We have added a paragraph in Section 4 (Atmospheric Implications) discussing how humidity may modulate, but does not invalidate, the morphology-dependent kinetic regimes identified in this study: “Under atmospheric conditions, higher temperatures and the presence of water vapor may influence surface mobility and intermolecular interactions. Increasing temperature enhances desorption rates, shifting the system toward a more desorption-limited regime, consistent with our kinetic framework. Water vapor may further modify surface properties through adsorption and hydrogen bonding, affecting energy dissipation and molecular accommodation. While these factors may alter quantitative behavior, the morphology-dependent kinetic regimes identified here are expected to remain robust.”

We thank the referee for the positive evaluation of the manuscript and for recognizing the importance of the results for understanding soot aging and SOA formation. We also appreciate the helpful suggestions for improving clarity.

Comment 1: Clarity of Arrhenius analysis in Figure 4

The referee notes an inconsistency between the figure caption and the main text regarding which datasets are included.

Response: We thank the referee for identifying this ambiguity. In the revised manuscript, we have: clarified in both the main text and the figure caption that the Arrhenius analysis includes both HOPG and the nopinone thick layer, and explicitly stated that the thin coating is excluded because the slow TD channel is absent for this case.

We have also revised the caption: "Figure 4. Arrhenius plot of butanol desorption rate constants for the slow TD channel from HOPG and the nopinone thick layer. Both datasets are included in the analysis and exhibit comparable activation energies and pre-exponential factors. No data are shown for the thin nopinone coating because the slow TD channel is completely suppressed on this surface."

Main text: "The analysis includes the two surfaces exhibiting slow TD behavior, HOPG and the nopinone thick layer, whereas the thin coating is excluded due to the absence of the slow TD channel."

Comment 2: Connection between MD simulations and experimental thickness regimes

The referee suggests clarifying how MD slab thicknesses relate to experimental thin and thick coatings.

Response: We thank the referee for this important suggestion.

In the revised manuscript, we have clarified the connection between the MD slab thicknesses and the experimental coating regimes. Experimentally, the “thin” coating corresponds to a very low-coverage regime, likely approaching a monolayer, although its exact thickness is below the detection limit. The MD slabs with 4–6 layers (~2.8–3.5 nm) therefore represent a comparable regime in which substrate effects and surface disorder remain significant.

In contrast, the experimentally defined “thick” layer (~1 μm) represents a limit where substrate influence is no longer accessible and surface properties are governed entirely by the organic phase.
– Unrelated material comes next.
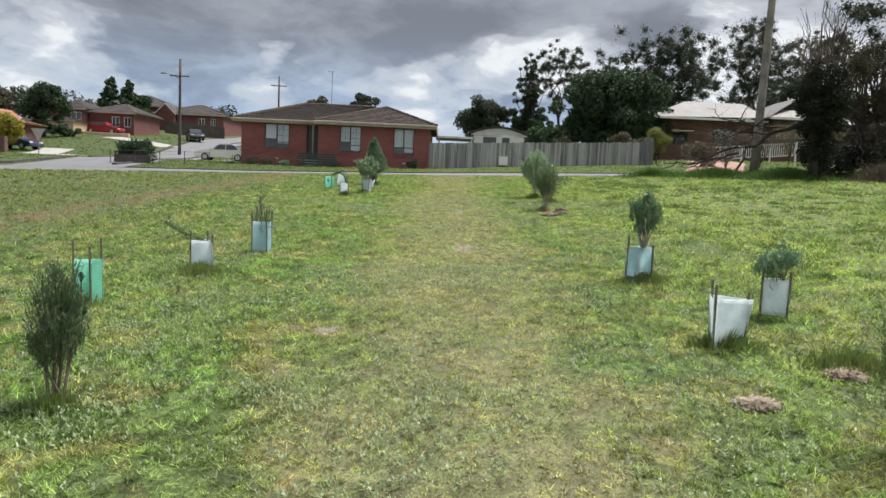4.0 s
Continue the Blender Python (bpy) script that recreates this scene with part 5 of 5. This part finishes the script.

This is consistent with the MD 15-layer (~9 nm) slab, which is sufficiently thick to screen substrate effects and exhibits a more ordered, bulk-like surface structure.

We now explicitly state that the MD simulations are designed to capture the transition from substrate-influenced, disordered surfaces to bulk-like organic layers, focusing on morphology, disorder, and defect density rather than absolute thickness.

To clarify this, we have added the following text in the revised manuscript (Section 2.2): “In the present simulations, the slab thicknesses are chosen to capture the transition from substrate-influenced, thin coatings to bulk-like organic layers, rather than to reproduce the full atmospheric thickness range. The thinner slabs represent a low-coverage regime where substrate effects remain important, whereas the thicker slab corresponds to a regime in which the organic layer effectively screens the substrate.”